A WEDDING SANITY-SAVER:
- Number each address entry in your guest list, then put each guest’s list number on a back corner of their response card. If they forget to write their name on the card (it happens a lot!), you can cross-reference the number on the guest’s card to their number in the address list.
What’s the “inner” envelope?
- The inner envelope is different from your small RSVP envelope. It’s nearly as big as the outer mailing envelope. Traditional/formal invitations may use the inner; modern invitations may or may not. The inner envelope holds all the invitation pieces, it has no sealing glue on the flap, and it’s placed inside the mailing envelope.

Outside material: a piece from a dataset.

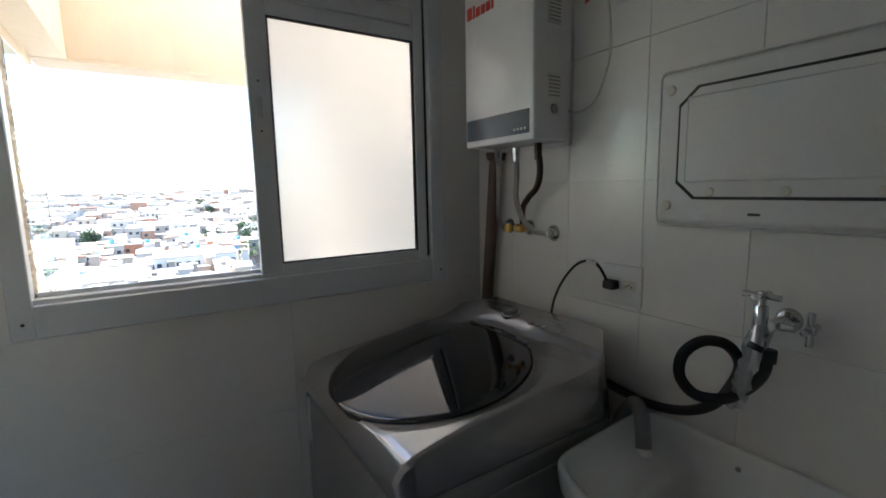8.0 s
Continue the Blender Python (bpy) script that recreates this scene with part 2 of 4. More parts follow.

- The outer envelope gets the mailing address info. The inner envelope gets the names of everyone invited: Mr. Smith (single guest); Mr. and Mrs. Hamm (married couple); Mr. Jones and Ms. Gray or And Guest (long-term couple or plus-one); Mr. and Mrs. Daly and John (invited children); etc. If there’s no inner envelope, all names go on the outer mailing envelope. I can help with those gnarly details.
- When mailmen traveled on horseback, the mail got very dirty or wet, so brides began using inner envelopes to protect their wedding invitations. The dirty outer envelope was discarded and the pristine inner envelope and contents properly set the tone for this very special occasion.